CHALLENGE :: Output the line containing "Continue the Blender" and all subsequent lines of the listing below, copied exactly, with no other lines.
◆ ◆ ◆
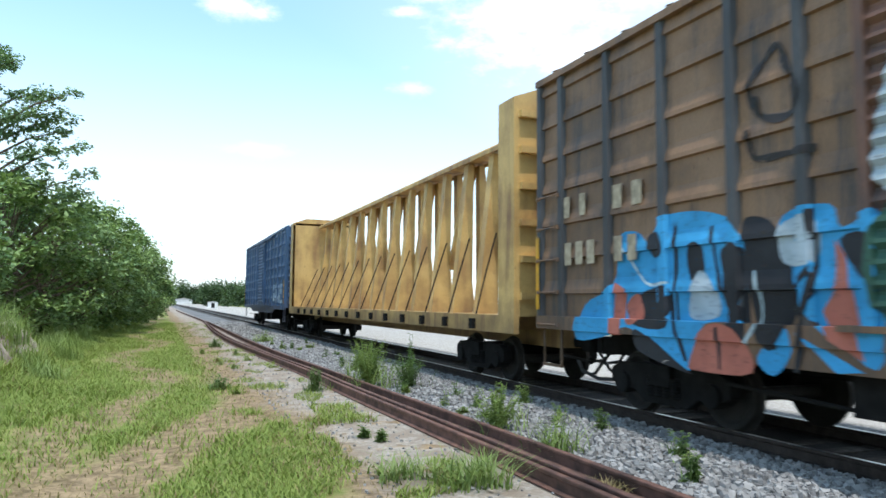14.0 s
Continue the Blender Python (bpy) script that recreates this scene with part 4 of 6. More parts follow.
def centerbeam(near, far):
    y, half = (near + far) / 2, (far - near) / 2
    car = thing("centerbeam_flatcar", "yellow centerbeam lumber flatcar, empty, with bulkheads at both ends", "railcar", at=on_track(y))
    deck, top = 1.28, 4.95
    bm = boxed((-1.5, 1.5, -half + 0.4, half - 0.4, deck - 0.06, deck), (-1.5, -1.42, -half, half, deck - 0.3, deck + 0.02), (1.42, 1.5, -half, half, deck - 0.3, deck + 0.02), (-0.35, 0.35, -half + 0.3, half - 0.3, 0.7, deck - 0.06))
    for i in range(-10, 11):
        box(bm, -1.46, 1.46, i * 1.05 - 0.05, i * 1.05 + 0.05, deck - 0.26, deck - 0.05)
    part("deck", bm, B_SLOT, car, "rusty yellow deck with stake pockets")
    part("top_chord", prism(bmesh.new(), [(-0.34, top), (-0.34, top + 0.1), (-0.2, top + 0.2), (0.2, top + 0.2), (0.34, top + 0.1), (0.34, top), (0.3, top), (0.3, top + 0.06), (-0.3, top + 0.06), (-0.3, top)], -half + 0.7, half - 0.7, "y"), B_SLOT, car)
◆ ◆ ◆
ANSWER FOR THIS EXERCISE ::
Continue the Blender Python (bpy) script that recreates this scene with part 4 of 6. More parts follow.
def centerbeam(near, far):
    y, half = (near + far) / 2, (far - near) / 2
    car = thing("centerbeam_flatcar", "yellow centerbeam lumber flatcar, empty, with bulkheads at both ends", "railcar", at=on_track(y))
    deck, top = 1.28, 4.95
    bm = boxed((-1.5, 1.5, -half + 0.4, half - 0.4, deck - 0.06, deck), (-1.5, -1.42, -half, half, deck - 0.3, deck + 0.02), (1.42, 1.5, -half, half, deck - 0.3, deck + 0.02), (-0.35, 0.35, -half + 0.3, half - 0.3, 0.7, deck - 0.06))
    for i in range(-10, 11):
        box(bm, -1.46, 1.46, i * 1.05 - 0.05, i * 1.05 + 0.05, deck - 0.26, deck - 0.05)
    part("deck", bm, B_SLOT, car, "rusty yellow deck with stake pockets")
    part("top_chord", prism(bmesh.new(), [(-0.34, top), (-0.34, top + 0.1), (-0.2, top + 0.2), (0.2, top + 0.2), (0.34, top + 0.1), (0.34, top), (0.3, top), (0.3, top + 0.06), (-0.3, top + 0.06), (-0.3, top)], -half + 0.7, half - 0.7, "y"), B_SLOT, car)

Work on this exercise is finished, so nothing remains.